Vodacom, South Africa’s biggest mobile operator, is investing over R11 billion per year in its network, which has been stressed by the country’s incessant power cuts.
So says Shameel Joosub, Vodacom Group CEO, as the company today announced its trading update for the quarter ended 30 June.
During the period, Vodacom says group revenue increased 36.9% to R35.7 billion, positively impacted by the acquisition of Vodafone Egypt and rand depreciation against the firm’s basket of international currencies.
Group service revenue was up 43.8%, or 9.8% excluding Vodafone Egypt.
According to the telco, South African service revenue grew 3.9%, underpinned by the contract segment, fixed and financial services.
It adds that international service revenue increased 23.8%, driven by data revenue growth and a weaker rand.
Vodafone Egypt grew service revenue 27.6% in local currency, as financial services revenue more than doubled.
It notes that financial services revenue increased 46.2% to R3 billion, with $1 billion per day transacted on mobile money platforms.
Commenting on the results, Joosub says a number of encouraging trends were evident in Vodacom Group’s first quarter performance, despite the ongoing uncertainty impacting global markets and economies.
“These include strong service revenue growth in local currency by Vodafone Egypt, Vodacom South Africa’s encouraging data and fixed performance, strong financial services growth and the expansion of M-Pesa’s ecosystem into new service offerings, including merchants.”
Joosub notes Vodacom has responded to SA’s power crisis with increased investment in power resilience and meaningful engagement with stakeholders.
“We welcome the government’s block exemptions for energy users and suppliers, which enables more efficient procurement and use of backup energy solutions. We were also encouraged by Eskom’s recent publication of a ‘Virtual Wheeling Platform’ paper that builds on our pioneering project with the energy utility to drive private sector investment into new energy generation.
“We are confident that our virtual wheeling agreement with Eskom will be signed off in the near-term and that this will have a positive impact on the country’s power grid and renewable energy mix.
“In SA, our R4 billion investment over four years to mitigate the impacts of load-shedding continues to pay dividends. We now invest more than R11 billion a year in our South African infrastructure alone, which has resulted in industry-leading network availability during elevated levels of power outages and ultimately contributed to the 3.9% increase in service revenue in our largest market.”
He adds that revenue from new services – financial and digital services, fixed and internet of things – accounts for almost one-fifth of the group’s total revenue and is well on track to reach the target contribution of 25% to 30% over the medium-term.
“Financial services remains a clear strategic priority for the group and produced a 46.2% increase in revenue to surpass the R3 billion mark in a quarter for the first time.
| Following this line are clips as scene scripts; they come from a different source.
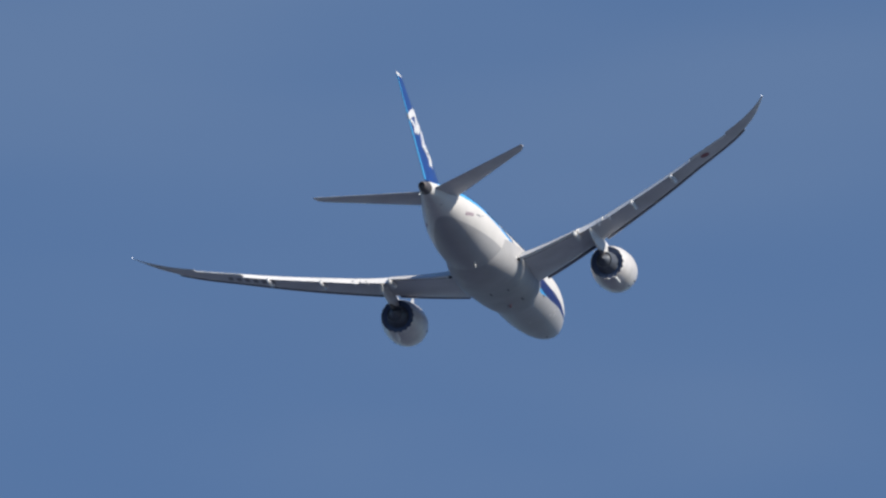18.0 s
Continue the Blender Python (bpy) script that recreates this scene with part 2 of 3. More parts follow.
def hull_paint():
    """White over a grey belly, with a deep blue cheat line edged in bright blue below."""
    mat = material("hull_paint", WHITE, 0.45, dirt=0.07, shine=0.28)
    nt = mat.node_tree
    link = nt.links.new
    mul = next(n for n in nt.nodes if n.type == "MIX")
    coord = next(n for n in nt.nodes if n.type == "TEX_COORD")
    split = nt.nodes.new("ShaderNodeSeparateXYZ")
    link(coord.outputs["Object"], split.inputs["Vector"])

    def edge(stops):
        """Height of a paint edge along the hull, from (station, height) pairs."""
        pos = nt.nodes.new("ShaderNodeMapRange")
        pos.inputs["From Min"].default_value = -BASE
        pos.inputs["From Max"].default_value = 60 - BASE
        ramp = nt.nodes.new("ShaderNodeFloatCurve")
        curve = ramp.mapping.curves[0]
        pts = [(x / 60, (z + axis(x) + 5) / 10) for x, z in stops]
        curve.points[0].location, curve.points[1].location = pts[0], pts[-1]
        for p in pts[1:-1]:
            curve.points.new(*p)
        ramp.mapping.update()
        link(split.outputs["X"], pos.inputs["Value"])
        link(pos.outputs["Result"], ramp.inputs["Value"])
        back = nt.nodes.new("ShaderNodeMath")
        back.operation = "MULTIPLY_ADD"
        back.inputs[1].default_value, back.inputs[2].default_value = 10, -5
        link(ramp.outputs["Value"], back.inputs[0])
        return back.outputs["Value"]

    def above(socket, soft=0.02):
        """1 above the edge, 0 below it."""
        sub = nt.nodes.new("ShaderNodeMath")
        sub.operation = "SUBTRACT"
        link(split.outputs["Z"], sub.inputs[0])
        link(socket, sub.inputs[1])
        step = nt.nodes.new("ShaderNodeMapRange")
        step.inputs["From Min"].default_value, step.inputs["From Max"].default_value = -soft, soft
        link(sub.outputs["Value"], step.inputs["Value"])
        return step.outputs["Result"]

    def over(colour_socket, colour, fac):
        mix = nt.nodes.new("ShaderNodeMix")
        mix.data_type = "RGBA"
        mix.inputs["B"].default_value = (*colour, 1)
        link(fac, mix.inputs["Factor"])
        if isinstance(colour_socket, tuple):
            mix.inputs["A"].default_value = (*colour_socket, 1)
        else:
            link(colour_socket, mix.inputs["A"])
        return mix.outputs["Result"]

    c = over(GREY, HULL_WHITE, above(edge(BELLY_EDGE), 0.05))
    c = over(c, CYAN, above(edge(CYAN_EDGE)))
    c = over(c, INDIGO, above(edge(BLUE_EDGE)))
    c = over(c, HULL_WHITE, above(edge(ROOF_EDGE)))
    link(c, mul.inputs["A"])
    return mat


BASE = 28.0  # station of the aircraft's origin, metres aft of the nose
# paint edges, heights above the hull's axis
BELLY_EDGE = [(0, 0.5), (3, -0.2), (6, -0.9), (22, -1.2), (38, -1.2), (42, -1.02), (46.4, -0.72), (49, -0.54), (60, -0.4)]
CYAN_EDGE = [(0, -1.0), (2, -1.12), (4, -1.3), (6.5, -1.46), (10, -1.43), (13, -1.48), (15, -1.5), (17, -1.62), (20, -1.5), (25, -0.85), (33, 0.42), (40, 0.98), (47, 1.42), (60, 2.4)]
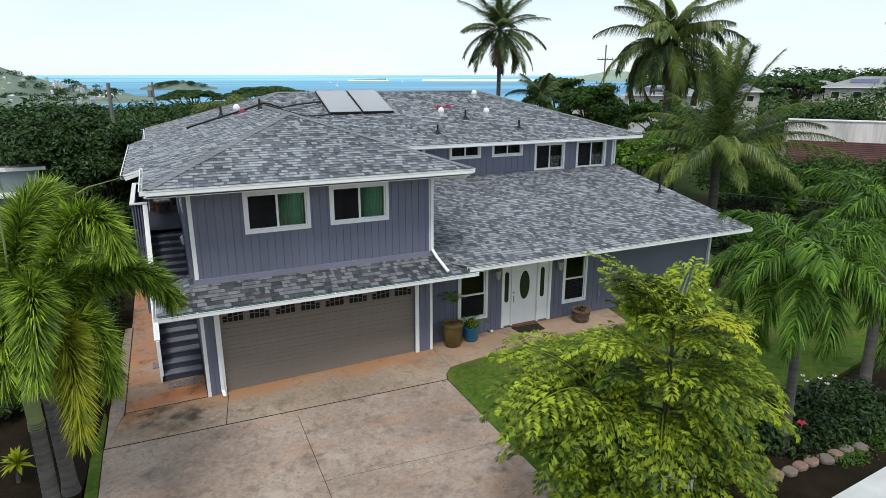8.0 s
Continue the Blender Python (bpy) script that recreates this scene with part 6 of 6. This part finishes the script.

This was supported by a strong performance in South Africa and M-Pesa, which remains Africa’s largest mobile money platform by transaction value, and its new services in particular, such as loans and merchant services.
“Combined with financial services in Vodafone Egypt and Safaricom, our mobile money platforms processed $360.6 billion over the last 12 months, up 5.8%.”
Joosub points out that in SA, growth was underpinned by the insurance business, with policies up 10.2%.
“Our super app, VodaPay, reached 6.7 million downloads and launched free deposits and added ‘send money’ and cash-out services in the quarter.
“Supported by our continued focus on financial inclusion and accelerated capital expenditure, revenue in our international operations grew 23.2% to R7.4 billion, underpinned by currency gains and strong growth in M-Pesa and data revenue. A key focus for our international portfolio is digital inclusion through smartphone adoption and data usage, supported by our 23 million data customers.”
Smartphone penetration across the firm’s international operations reached 33.2% in the quarter, highlighting the opportunity for innovative handset financing options to accelerate adoption, he notes.
“From a mergers and acquisitions perspective, we await regulatory approval for our proposed acquisition of a joint venture stake of up to 40% in Maziv, which will accelerate fibre reach in South Africa, fostering economic development and helping bridge SA’s digital divide.”
The CEO adds that the Ethiopian business, Safaricom Ethiopia, has made good progress since its commercial launch in October 2022, already reaching 2.7 million customers, and is set to launch M-Pesa services in the second quarter.
“Looking ahead, we are fully cognisant of the financial constraints on customers caused by global economic uncertainty and increased inflation. We remain committed to delivering innovations that enhance the value we deliver to customers and helping to alleviate cost of living pressures.
“Longer term, we will relentlessly pursue our purpose of connecting people for a better future. I firmly believe that the continued execution of our strategy has the potential to create immense economic value in the markets where we operate, helping to address inequality. By providing access to a smartphone, financial services, healthcare and education to every person across our markets, we will fulfil our purpose.”